Items from a dataset:
···

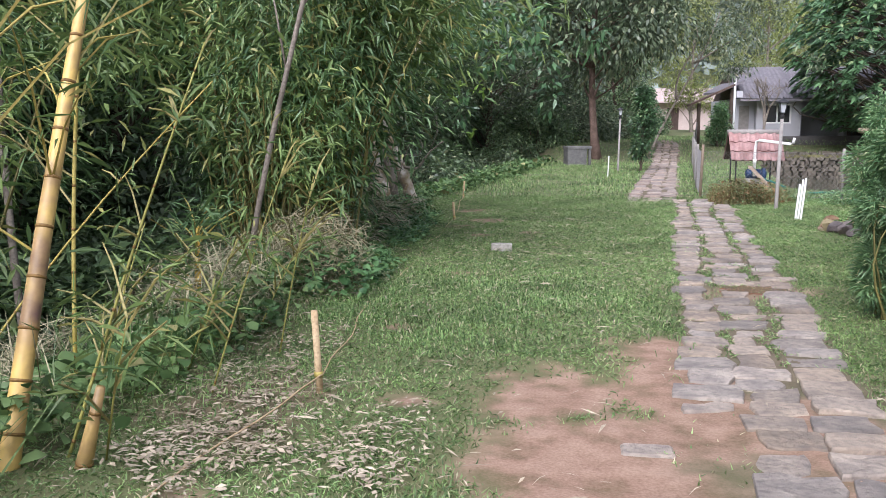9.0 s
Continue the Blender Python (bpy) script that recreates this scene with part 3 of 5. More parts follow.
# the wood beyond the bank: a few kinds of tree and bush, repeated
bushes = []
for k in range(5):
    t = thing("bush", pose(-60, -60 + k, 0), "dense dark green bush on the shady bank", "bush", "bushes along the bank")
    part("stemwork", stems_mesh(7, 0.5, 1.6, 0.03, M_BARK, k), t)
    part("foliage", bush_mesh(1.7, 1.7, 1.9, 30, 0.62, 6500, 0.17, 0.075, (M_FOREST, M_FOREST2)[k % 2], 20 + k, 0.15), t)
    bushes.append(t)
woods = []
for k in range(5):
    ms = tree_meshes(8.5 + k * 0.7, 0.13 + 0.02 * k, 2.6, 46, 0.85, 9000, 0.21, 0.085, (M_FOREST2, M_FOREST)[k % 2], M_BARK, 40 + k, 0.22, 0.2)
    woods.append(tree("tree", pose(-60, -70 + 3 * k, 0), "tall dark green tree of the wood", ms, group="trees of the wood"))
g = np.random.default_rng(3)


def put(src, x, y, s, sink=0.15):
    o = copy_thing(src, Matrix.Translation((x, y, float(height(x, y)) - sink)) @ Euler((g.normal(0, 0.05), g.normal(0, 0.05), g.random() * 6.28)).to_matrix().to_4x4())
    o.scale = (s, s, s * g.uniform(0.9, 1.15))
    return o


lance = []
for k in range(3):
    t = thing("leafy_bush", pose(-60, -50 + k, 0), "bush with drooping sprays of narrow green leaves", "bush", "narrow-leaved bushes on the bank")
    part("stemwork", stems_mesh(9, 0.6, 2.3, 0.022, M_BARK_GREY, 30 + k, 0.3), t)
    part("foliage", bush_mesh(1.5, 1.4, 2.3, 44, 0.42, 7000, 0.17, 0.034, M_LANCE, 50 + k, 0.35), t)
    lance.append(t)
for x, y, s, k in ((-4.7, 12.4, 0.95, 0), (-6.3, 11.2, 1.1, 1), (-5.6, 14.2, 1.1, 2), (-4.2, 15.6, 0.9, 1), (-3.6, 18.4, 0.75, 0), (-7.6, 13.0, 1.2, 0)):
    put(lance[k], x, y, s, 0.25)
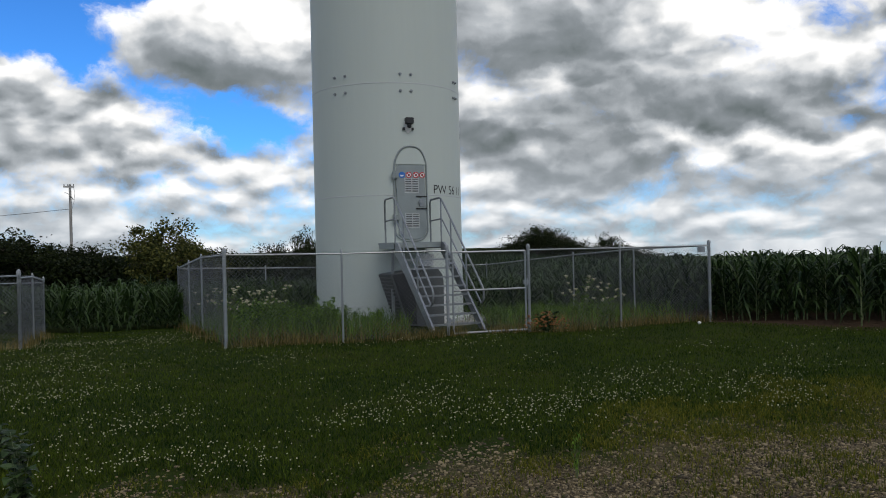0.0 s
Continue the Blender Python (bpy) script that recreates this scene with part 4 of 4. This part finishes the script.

···

» **Exercise details**
The records above are to be reproduced exactly; the pictures are to be left out.

» **Response**
9.0 s
Continue the Blender Python (bpy) script that recreates this scene with part 3 of 5. More parts follow.
# the wood beyond the bank: a few kinds of tree and bush, repeated
bushes = []
for k in range(5):
    t = thing("bush", pose(-60, -60 + k, 0), "dense dark green bush on the shady bank", "bush", "bushes along the bank")
    part("stemwork", stems_mesh(7, 0.5, 1.6, 0.03, M_BARK, k), t)
    part("foliage", bush_mesh(1.7, 1.7, 1.9, 30, 0.62, 6500, 0.17, 0.075, (M_FOREST, M_FOREST2)[k % 2], 20 + k, 0.15), t)
    bushes.append(t)
woods = []
for k in range(5):
    ms = tree_meshes(8.5 + k * 0.7, 0.13 + 0.02 * k, 2.6, 46, 0.85, 9000, 0.21, 0.085, (M_FOREST2, M_FOREST)[k % 2], M_BARK, 40 + k, 0.22, 0.2)
    woods.append(tree("tree", pose(-60, -70 + 3 * k, 0), "tall dark green tree of the wood", ms, group="trees of the wood"))
g = np.random.default_rng(3)


def put(src, x, y, s, sink=0.15):
    o = copy_thing(src, Matrix.Translation((x, y, float(height(x, y)) - sink)) @ Euler((g.normal(0, 0.05), g.normal(0, 0.05), g.random() * 6.28)).to_matrix().to_4x4())
    o.scale = (s, s, s * g.uniform(0.9, 1.15))
    return o


lance = []
for k in range(3):
    t = thing("leafy_bush", pose(-60, -50 + k, 0), "bush with drooping sprays of narrow green leaves", "bush", "narrow-leaved bushes on the bank")
    part("stemwork", stems_mesh(9, 0.6, 2.3, 0.022, M_BARK_GREY, 30 + k, 0.3), t)
    part("foliage", bush_mesh(1.5, 1.4, 2.3, 44, 0.42, 7000, 0.17, 0.034, M_LANCE, 50 + k, 0.35), t)
    lance.append(t)
for x, y, s, k in ((-4.7, 12.4, 0.95, 0), (-6.3, 11.2, 1.1, 1), (-5.6, 14.2, 1.1, 2), (-4.2, 15.6, 0.9, 1), (-3.6, 18.4, 0.75, 0), (-7.6, 13.0, 1.2, 0)):
    put(lance[k], x, y, s, 0.25)
0.0 s
Continue the Blender Python (bpy) script that recreates this scene with part 4 of 4. This part finishes the script.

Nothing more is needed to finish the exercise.